NEW YORK: Maria Sharapova’s Grand Slam return after a 15-month doping ban ended Sunday with a fourth-round defeat at the US Open but the former world number one considered it a major step in her comeback.
Latvian 16th seed Anastasija Sevastova rallied to eliminate the five-time Grand Slam champion 5-7, 6-4, 6-2 at Arthur Ashe Stadium, booking a quarter-final against American Sloane Stephens, who ousted Germany’s Julia Goerges 6-3, 3-6, 6-1.
Sharapova, the 2006 US Open winner, was able to find the positives after making 51 unforced errors to only 14 by Sevastova, whose 21 winners were half the 30-year-old Russian’s total.
“Reflecting back on the week, I can be happy,” Sharapova said. “It has been a really great ride. Ultimately, I can take a lot from this week.”
Tuesday’s other quarter-final will match Czech 13th seed Petra Kvitova, a two-time Wimbledon champion, against US ninth seed Venus Williams, seeking her eighth Slam title and third US Open crown.
Kvitova eliminated Spanish third seed and two-time Slam winner Garbine Muguruza 7-6 (7/3), 6-3 while Williams beat 35th-ranked Spaniard Carla Suarez Navarro 6-3, 3-6, 6-1.
In Sharapova’s first Slam since she tested positive for the banned blood booster meldonium at the 2016 Australian Open, she ousted second-ranked Simona Halep in the first round and served notice to any contender her game remains formidable.
“She played unbelievable throughout the first and second set and I just kept fighting, running for every ball,” Sevastova said.
“I was confident. I was feeling it. But still you have to beat her. She was playing one of the best matches here.”
Sharapova returned from her suspension in April, was snubbed for a French Open wildcard and missed Wimbledon with a thigh injury but received a US Open wildcard despite only one hardcourt tuneup match due to a left forearm injury.

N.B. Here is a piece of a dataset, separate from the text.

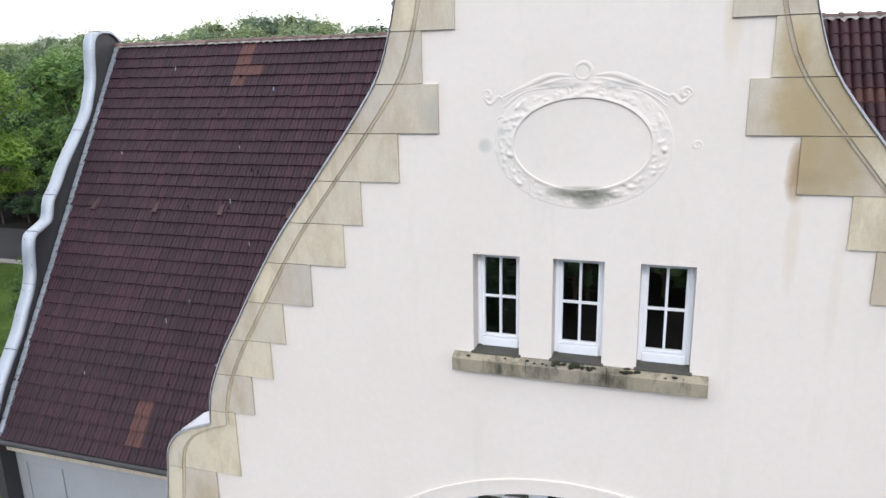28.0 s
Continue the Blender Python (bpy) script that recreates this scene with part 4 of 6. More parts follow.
part("top_rail", boxes((-1.352, -0.588, y - 0.023, y + 0.03, 10.79, 10.885), bevel=0.005), white_paint, door)
part("lock_rail", boxes((-1.352, -0.588, y - 0.023, y + 0.03, 9.56, 9.655), bevel=0.005), white_paint, door)
part("bottom_rail", boxes((-1.352, -0.588, y - 0.023, y + 0.03, 8.84, 8.98), bevel=0.005), white_paint, door)
for x0, x1 in ((-1.352, -0.982), (-0.958, -0.588)):
    part("panel", boxes((x0, x1, y - 0.016, y + 0.02, 8.98, 9.56)), white_paint, door)
part("middle_stile", boxes((-0.985, -0.955, y - 0.021, y + 0.02, 8.98, 9.56), bevel=0.003), white_paint, door)
glazed(door, -1.352, -0.588, 9.655, 10.79, 3, 3, y - 0.012, bars=0.03)
handle = bmesh.new()
box(handle, -0.512, -0.488, y - 0.066, y - 0.06, 9.38, 9.53, bevel=0.002)
rod(handle, (-0.50, y - 0.06, 9.475), (-0.50, y - 0.10, 9.475), 0.009)
rod(handle, (-0.50, y - 0.096, 9.475), (-0.545, y - 0.096, 9.46), 0.009)
part("door_handle", handle, iron, door, "black metal handle")
part("threshold", boxes((-1.475, -0.465, y - 0.09, y + 0.1, 8.745, 8.84), bevel=0.005), white_paint, door)

tagged(part("wall_bar", boxes((1.957, 1.974, GY - 0.018, GY, 10.08, 10.37), (1.954, 1.977, GY - 0.022, GY, 10.355, 10.375), (1.954, 1.977, GY - 0.022, GY, 10.075, 10.095), bevel=0.002), zinc), "short grey metal bar fixed to the render beside the arch", "wall bar")

# room behind the balcony door
room = thing("upper_room", "room behind the balcony door, side walls pale, back wall in painted gloom", "room", kind="structure")
part("floor", boxes((-3.6, 1.6, BACK_Y + 0.22, 12.6, 8.6, 8.80)), dark_wood, room)
part("back_wall", boxes((-3.6, 1.6, 12.6, 12.8, 8.8, 12.6)), room_gloom, room)
part("side_wall", boxes((-3.8, -3.6, BACK_Y + 0.22, 12.8, 8.8, 12.6)), pale_wall, room)
part("side_wall", boxes((1.6, 1.8, BACK_Y + 0.22, 12.8, 8.8, 12.6)), pale_wall, room)
part("room_ceiling", boxes((-3.8, 1.8, BACK_Y + 0.22, 12.8, 12.6, 12.7)), pale_wall, room)
cab = thing("cabinet", "pale cabinet with a dark doorway beside it in the room", "cabinet")
part("body", boxes((-2.9, -1.95, 9.9, 10.5, 8.8, 11.2), bevel=0.01), pale_wall, cab)
part("door", boxes((-2.85, -2.43, 9.87, 9.9, 8.9, 11.1), bevel=0.005), pale_wall, cab)
part("door", boxes((-2.42, -2.0, 9.87, 9.9, 8.9, 11.1), bevel=0.005), pale_wall, cab)
curtain(-1.38, -1.16, 8.95, 8.9, 11.8, "pale net curtain behind the balcony door")
curtain(-0.22, 0.02, 8.95, 8.9, 11.8, "pale net curtain behind the balcony window")

# ---- balcony railing ----
RY, UPY = 5.65, 5.615
POSTS = [1.855 - 0.637 * k for k in range(9)] + [-3.90]
Z_BASE, Z_LOW, Z_MID, Z_3, Z_2, Z_TOP = 8.93, 9.045, 9.455, 9.585, 9.72, 9.865
rail = thing("balcony_railing", "black wrought-iron railing with paired rings on a mossy ledge", "railing")


def bar(name, a, b, w, h):
    """A flat iron bar between two points, level or upright."""
    bm = bmesh.new()
    a, b = Vector(a), Vector(b)
    d = b - a
    lo = Vector((min(a.x, b.x), min(a.y, b.y), min(a.z, b.z)))
    hi = Vector((max(a.x, b.x), max(a.y, b.y), max(a.z, b.z)))
    if abs(d.z) > max(abs(d.x), abs(d.y)):
        pad = Vector((w / 2, w / 2, 0))
    elif abs(d.x) > abs(d.y):
        pad = Vector((0, w / 2, h / 2))
    else:
        pad = Vector((w / 2, 0, h / 2))
    lo, hi = lo - pad, hi + pad
    box(bm, lo.x, hi.x, lo.y, hi.y, lo.z, hi.z, bevel=min(w, h) * 0.18)
    return part(name, bm, iron, rail)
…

“It’s great to get that major out of the way,” Sharapova said. “I’m thankful for the opportunity. I did my best and I can be proud of that.”
Sharapova is expected to jump from 146th to around 100th in the world rankings.
Kvitova 4-1 against Venus
Williams is the oldest woman entered at 37 but was this year’s Wimbledon and Australian Open runner-up. She hasn’t reached three Slam finals in a year since 2002.
“I’m focused on myself and trying to be as aggressive as possible,” Williams said. “Nobody ever gives you a Slam. You’ve got to take it and I’m going to try and take it.”
Kvitova, 4-1 all-time against Williams, missed five months after a knife-wielding home intruder injured her left hand last December.
“I worked hard to come back and be here. It means a lot,” Kvitova said. “I don’t have words to describe. It was a tough time. All five months were very tough.
“It was just a journey I didn’t know how it would end. If it ends here on the big stage it’s a happy end.”
Muguruza still leads the fight for world number one after the Open but will be overtaken if fourth seed Elina Svitolina makes the semi-finals or top seed Karolina Pliskova reaches the final.
Stephens missed 11 months with a foot injury and returned only at Wimbledon, but has won 12 of her past 14 matches for her deepest US Open run in six tries.
“I honestly couldn’t have asked for a better comeback,” Stephens said. “Making it to the quarter-finals here is unbelievable.”
Teen Shapovalov ousted
In a men’s draw assured of producing a first-time Slam finalist, Spanish 12th seed Pablo Carreno Busta meets Argentine 29th seed Diego Schwartzman in the last-eight while South African 28th seed Kevin Anderson meets US 17th seed Sam Querrey, who beat German 23rd seed Mischa Zverev 6-2, 6-2, 6-1.
Anderson matched his best Slam run from the 2015 US Open by beating Italy’s Paolo Lorenzi 6-4, 6-3, 6-7 (4/7), 6-4.
“I got off to a great start the first two sets and imposed my game,” Anderson said. “I had to dig deep and it feels absolutely fantastic to get through.”
Carreno Busta, who has not dropped a set, ended Canadian 18-year-old qualifier Denis Shapovalov’s dream run 7-6 (7/2), 7-6 (7/4), 7-6 (7/3).
Shapovalov would have been the youngest Slam quarter-finalist since Michael Chang at the 1990 French Open and youngest at the US Open since Andre Agassi in 1988.
“The biggest lesson is that I’m able to compete with these guys,” Shapovalov said. “I still think I have a lot of work to do.”
Schwartzman eliminated French 16th seed Lucas Pouille 7-6 (7/3), 7-5, 2-6, 6-2. At 5ft 7ins (1.70m), he is the shortest Grand Slam quarter-finalist since Peruvian Jaime Yzaga at the 1994 US Open.